When the group had rounded the south-east corner and was lost from my view, I made my way back down the blackened stairs, pinched shut my coat, and quick-stepped my way to the front gate of our compound. With the constant status reports coming in over the radio from all the checkpoints it was a cinch to keep track of the Boss’ near exact position.
“Dimwit, are you up? We’re on short-final,” came D-Man’s call. So he had been listening after all. “RGR, Dimwit Steeple all clear. I have visual with you; come on in.” D-man told me later that the General, overhearing the radio traffic on the jog, had commented: “Dimwit Steeple??”

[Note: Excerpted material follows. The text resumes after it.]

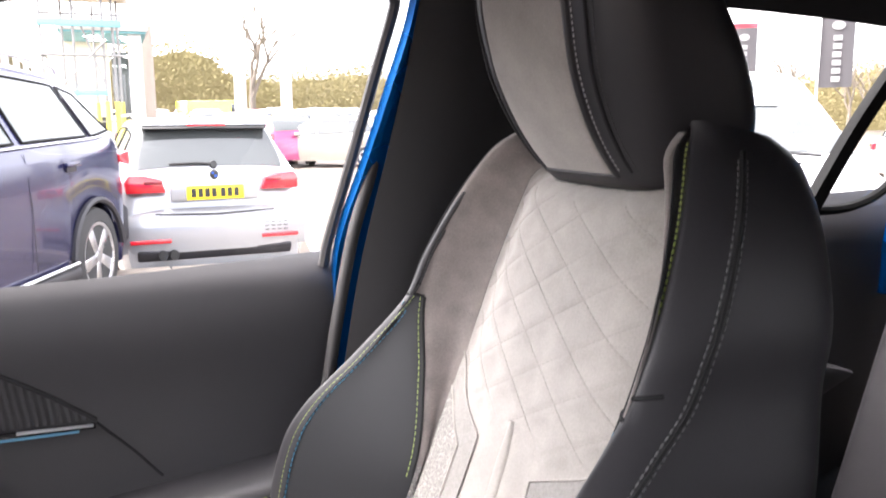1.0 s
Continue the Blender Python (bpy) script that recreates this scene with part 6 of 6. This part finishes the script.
ribs_v = []
for g, k in ((1.0, 1), (0.97, 1), (0.9, 1), (0.0, 1), (0.9, -1), (0.97, -1), (1.0, -1)):
    s_ = 0.0 if g == 1.0 else (0.02 if g == 0.97 else 0.05)
    ribs_v.append([Vector((x * (1 + 0.0 * s_), k * g * van_side(x, z), z - (s_ if z > 1.2 else -s_ * 0.3) * (0 if g == 1.0 else 1) + (0.05 if g < 0.95 else 0.02 if g < 1 else 0) * (1 if z > 1.2 else 0))) for x, z in VP])
M["vanglass"] = mat("sky mirroring glass", (0.62, 0.62, 0.62), 0.06, 0.85, var=0.08, big=0.8, bump=0.0, rvar=0.02)
P["vansilver"] = paint_of("pale silver van paint", (0.42, 0.39, 0.38), 0.3)
vb = part("van_body", loft(ribs_v, True, True), P["vansilver"], van, "pale silver body")


def on_van(poly, sy, off):
    return [Vector((x, sy * (van_side(x, z) + off), z)) for x, z in poly]


for sy in (1, -1):
    for nm, poly in (("cab_window", [(-0.02, 1.49), (-0.03, 1.75), (0.0, 2.0), (0.1, 2.06), (0.28, 2.02), (0.5, 1.9), (0.66, 1.79), (0.86, 1.64), (1.0, 1.47), (0.8, 1.43), (0.4, 1.46)]), ("side_window", [(-1.25, 1.60), (-1.27, 2.0), (-1.2, 2.08), (-0.5, 2.09), (-0.38, 2.05), (-0.34, 1.9), (-0.34, 1.64), (-0.4, 1.6)])):
        pts = on_van(poly, sy, 0.008)
        w_ = part(nm, (pts + on_van(poly, sy, -0.02), [tuple(range(len(poly)))] + [(i, (i + 1) % len(poly), len(poly) + (i + 1) % len(poly), len(poly) + i) for i in range(len(poly))]), M["vanglass"], van, "glass mirroring the pale sky", smooth=False)
        part("window_seal", tube(pts, 0.005, 6, True), M["hard"], w_, "black rubber seal")
    for x in (-0.12, -1.42):
        part("door_gap", tube([(x + 0.08 * (0.5 if z < 1.5 else 0.0), sy * (van_side(x, z) + 0.001), z) for z in (0.5, 1.0, 1.4, 1.7, 1.95, 2.15)], 0.007, 5), M["seam"], van)
    part("rail_groove", tube([(x, sy * (van_side(x, 1.5) + 0.001), 1.52) for x in (-3.3, -2.4, -1.36)], 0.012, 5), M["seam"], van, "sliding door rail")
    part("side_rub", tube([(x, sy * (van_side(x, 1.4) + 0.004), 1.385) for x in (-3.3, -2.4, -1.36)], 0.012, 5), P["vansilver"], van)
    for x in (0.14, -0.31):
        hc = part("door_handle", box((x, 1.01 * sy, 1.335), (0.19, 0.03, 0.035), 0.012), P["vansilver"], van, "body coloured door handle")
        part("handle_cup", lathe([(0, 0), (0.055, 0), (0.05, 0.008), (0, 0.008)], 16, pose(x + 0.02, 0.988 * sy, 1.33, -90 * sy, 0, 0) @ Matrix.Diagonal((1.3, 0.9, 1, 1))), M["hard"], hc)
    part("mirror", loft([[Vector((x, (1.14 + w * math.cos(a)) * sy, 1.59 + h * math.sin(a))) for a in [2 * math.pi * i / 16 for i in range(16)]] for x, w, h in ((1.27, 0.05, 0.07), (1.24, 0.10, 0.125), (1.16, 0.115, 0.14), (1.12, 0.11, 0.135))]), M["hard"], van, "black door mirror")
    part("mirror_glass", lathe([(0, 0), (0.1, 0), (0.1, 0.004), (0, 0.004)], 20, pose(1.119, 1.14 * sy, 1.59, 0, -90, 0) @ Matrix.Diagonal((1.2, 0.95, 1, 1))), M["mirror"], van, "mirror glass")
    part("mirror_arm", box((1.2, 1.0 * sy, 1.5), (0.1, 0.22, 0.05), 0.015), M["hard"], van)
    part("headlamp", slab([(1.55, 1.05), (1.88, 0.95), (1.8, 1.12), (1.5, 1.24)], "y", sy * 0.6, sy * 0.92, 0.02), M["clearlamp"], van, "clear headlamp")
    for x in (-2.2, 1.25):
        wheel_parts(van, x, 1.0 * sy, 0.34, sy, True)
part("windscreen", pane([(0.44, -0.80, 2.09), (0.44, 0.80, 2.09), (1.33, 0.86, 1.575), (1.33, -0.86, 1.575)], 6, 0.02, (0.5, 0, 0.85)), M["darkglass"], van, "sloping windscreen")
van.matrix_basis = pose(-5.11, 4.0, -0.0, 0, 0, 90)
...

The jog-mob hooked into the front gate as D-Man and I exchanged nods of affirmation. He looked a bit winded; I have to say. Back in the team room all the positions had collapsed down and gathered for an After Action Review (AAR). D-Man’s only comment was to the effect: “It’s amazing to me how well operations can go when you don’t have enough planning time to phuq them all up,” — raw wisdom!
The XO pushed his way into the room patting his face and neck with a powder-blue towel as if he had just finished a set of pilates:
“Well, that certainly went swimmingly, don’t you think? The General would like to run again tomorrow.”
“Not tomorrow he won’t; not here, hell no.”
“Well, the General doesn’t take orders from Serg…”
“Well, he takes orders from these Sergeants,” and so it went. All the General’s jaunts from that point on were conducted on UN-secured compounds, and so ended that adventure genre.
“How was [sic] things in Saint Dimwit’s, Geo?” D-Man asked as he was headed out the door for the night.
“They were fine, just fine D-man. Stairs present and sturdy, no worries… why?”
All he offered me a savvy wink and a nod both upon exit —- that bastard!